If you want this information restricted, you’re going to have to pull the ECU after the wreck, before anyone can download the information from it.

BC.

Not necessarily.

OBDII systems only record anomolies in the performance of emissions related systems and components. They don’t record vehicle speed, non-emissions engine operation (such as RPMs), and the like. The signals are there since the ECU uses engine speed and vehicle speed (VSS signals) to control emissions, but they’re not typically recorded. And GPS location is not recorded in most vehicles unless they’re “Onstar” equipped or a similar system.
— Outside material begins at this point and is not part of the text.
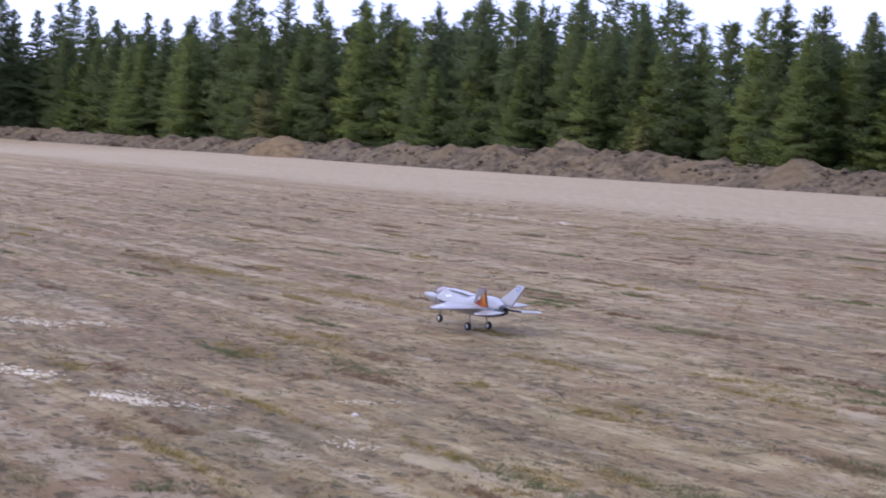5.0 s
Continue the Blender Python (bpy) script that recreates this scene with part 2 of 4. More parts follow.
# needle copy for the stand: its shade and lit patches toned into the stops
M_NEEDLE_SHADED = needles("shaded_stand_needles", (0.085, 0.115, 0.024), (0.165, 0.195, 0.042), 0.6)
M_NEEDLE = needles("pine_needles", (0.098, 0.132, 0.060), (0.150, 0.188, 0.082), 0.55)
M_NEEDLE_YOUNG = needles("young_pine_needles", (0.120, 0.160, 0.055), (0.230, 0.280, 0.092), 0.55)
M_SHRUB = simple("yellow_green_leaves", (0.08, 0.09, 0.02), (0.24, 0.22, 0.06), 2.0, 0.7, island=0.35)
M_GREY = simple("grey_foam_paint", (0.27, 0.27, 0.30), (0.34, 0.34, 0.37), 30.0, 0.3)
M_GREY.node_tree.nodes["Principled BSDF"].inputs["Coat Weight"].default_value = 0.35
M_SEAM = simple("dark_panel_gap", (0.03, 0.03, 0.035), (0.06, 0.06, 0.065), 30.0, 0.6)
M_NOZZLE = simple("dark_exhaust", (0.012, 0.012, 0.015), (0.035, 0.035, 0.04), 30.0, 0.65)
M_RUBBER = simple("black_rubber", (0.012, 0.012, 0.013), (0.03, 0.03, 0.03), 60.0, 0.8)
M_HUB = simple("white_plastic", (0.62, 0.62, 0.62), (0.78, 0.78, 0.78), 60.0, 0.4)
M_STEEL = simple("steel_wire", (0.14, 0.13, 0.12), (0.26, 0.25, 0.23), 60.0, 0.35, 0.9)
M_ORANGE = simple("orange_decal", (0.50, 0.085, 0.018), (0.60, 0.13, 0.025), 40.0, 0.4)
M_RED = simple("red_decal", (0.30, 0.035, 0.015), (0.42, 0.06, 0.02), 40.0, 0.4)
M_YELLOW = simple("yellow_decal", (0.58, 0.36, 0.03), (0.70, 0.46, 0.05), 40.0, 0.4)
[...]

“Black boxes” different from OBDII system, that record ongoing data about the “events” of vehicles may be in all new cars, but I’m not sure. There was talk a few years back of making them mandatory for analysis of accident data by manufaccturers, but I don’t know if that’s happened. I didn’t follow the discussions. As with operating signals, things like acceleration/deceleration (impact) and braking are available because they’re used in airbag systems, seatbelt systems and the like, but I don’t know if they’re recorded for posterity on all vehicles unless an anomolie happens.

And even the black box cars which record speed, acceleration, etc, don’t record what the driver was doing at the time of the wreck. They can’t tell that your teen was on the cell phone, eating a burger, playing with the GPS, and ogling the cute girl in the car that he hit 15 seconds later. And all of that stuff, if it gets captured on video, will hurt you in any litigation that happens.

And BTW, if you “simply remove the device and keep it” and get caught, you’re guilty of spoilation of evidence, which means that not only will it count against you in the civil litigation, but you’ll be subjected to fines and jail time.

If my child was responsible for causing a wreck, I wouldn’t try to hide the truth. I would want to behave with honor and integrity to set a good example. I would want everyone to know the facts. Hopefully those facts would exonerate my child, but if they didn’t, we would live with the consequences like honorable people usually do.